Kawhi Leonard’s Free Agency Future: A Study In Known Unknowns
Courtesy of the Toronto Raptors Twitter
Kawhi Leonard, the man with catcher’s mitts for hands, a laugh generated by a 90’s sound sequencer and a stone-faced expression akin to an Easter Island head, is a top-5 player in the NBA when healthy. After years of toiling in successful-but-small-market San Antonio, one might think that he would delight in playing for the Raptors in Toronto, the league’s 4th largest media market -- behind New York/Brooklyn, Los Angeles, and Chicago. It’s impossible to tell.
Kawhi tends to let his game do the talking, and says very little about anything unrelated to on-court activities; even when discussing X’s and O’s, his responses are typically short, bordering on blunt. There is an efficiency to his speech that seems almost unnerving: as if you’re holding a conversation with Siri or Alexa -- just in a chiseled, 6’7” frame. In an age where professional athletes and sports personalities are more outspoken than ever, Kawhi is the rough equivalent of a silence-sworn monk.
Thus, gauging Kawhi’s free-agency leanings tends be an exercise in frustration, often providing more uncertainty than clarity. The most optimal route to take in terms of forecasting his free-agency decision would be to stick to what we know thus far. Here is what we have to consider:
Where is he from?
NBA players often consider their hometown teams rather closely when making free-agency decisions -- think LeBron James returning to the Cleveland Cavaliers in the summer of 2014. Kawhi Leonard was born in Los Angeles, California, and played two seasons of college basketball for the San Diego State Aztecs.
Who’s in the running for his services?
It is no secret, therefore, that the two teams aside from the Raptors who will be seriously vying for his services this summer are the Los Angeles Lakers and the Los Angeles Clippers.
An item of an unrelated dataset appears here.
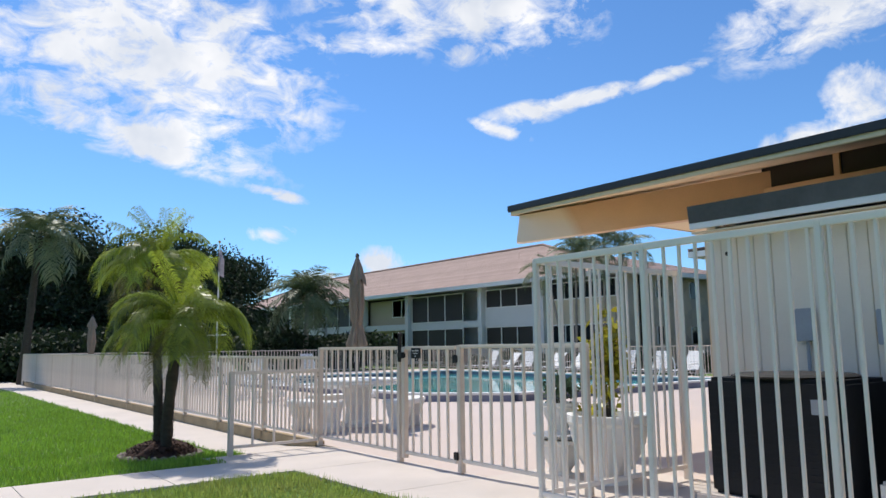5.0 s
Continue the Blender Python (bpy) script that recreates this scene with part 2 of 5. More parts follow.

The Lakers are an attractive destination, as the arrival of LeBron James has propelled the NBA’s most historic franchise into playoff contention once again. They will be able to clear a max contract slot for Kawhi on their roster without losing any members of their young, talented core of Lonzo Ball, Kyle Kuzma, Josh Hart, and Brandon Ingram.
The Clippers, however, are attractive in their own right: they can offer Kawhi all the benefits of Los Angeles, and the starring role on their roster. It’s unclear as to whether he wants to be a supporting star or assume a leadership role, but the Clippers can also pave their way to two max-contract spots, possibly aiming to sell Kawhi on the idea of choosing his own running-mate in their quest to raise the Clippers – long known as L.A.’s “other” franchise – to the kind of relevance only attainable via winning a championship.
What about the Raptors?
After 20 games of regular season basketball, the Raptors appear to be a bona-fide title contender, boasting an NBA-leading 16-4 record. Kawhi has fit extremely well into their system, is averaging an absolutely dominating 24ppg/11rpg/3apg, and seems to be thoroughly enjoying his time in Toronto - an eminently underrated city among NBA players. The team appears to be building chemistry, and has handled his prior quadriceps injury carefully -- which was a major reason for his forced departure from the Spurs. Expectations this season are as high as can be: the Raptors are determined to participate in the NBA Finals for the first time in franchise history. Those are the sorts of expectations stars are drawn to, moreover, finishing the year with anything less can reasonably be considered a death knell to their chances of retaining Kawhi.
So what’s the verdict?
With the Raptors playing as well as they have been, it is difficult to imagine Kawhi leaving for “basketball reasons” - the ability to win more, or in some way achieve greater on-court success. Their case, ultimately, hinges on their postseason results and their continued fostering of a system that allows Kawhi to play at his absolute highest level. The Lakers and Clippers have both had strong starts to the season -- if not quite as successful in the standings -- but have the distinct advantage of being able bring Kawhi back home. The Lakers may be able to sell him on being the missing piece to their championship puzzle, while the Clippers may entice him with the notion of being “the guy” in his hometown, and helping a team that has long toiled in mediocrity to navigate the uncharted waters of long-term success.
All told, I’m willing to say that the totally-mathematically-verifiable odds right now are 50:50; that is to say, there is – as of this moment - a 50% chance he stays in Toronto for the next 5 years, and a 50% chance he bolts home to one of the two L.A. franchises. It’s as clear as could be.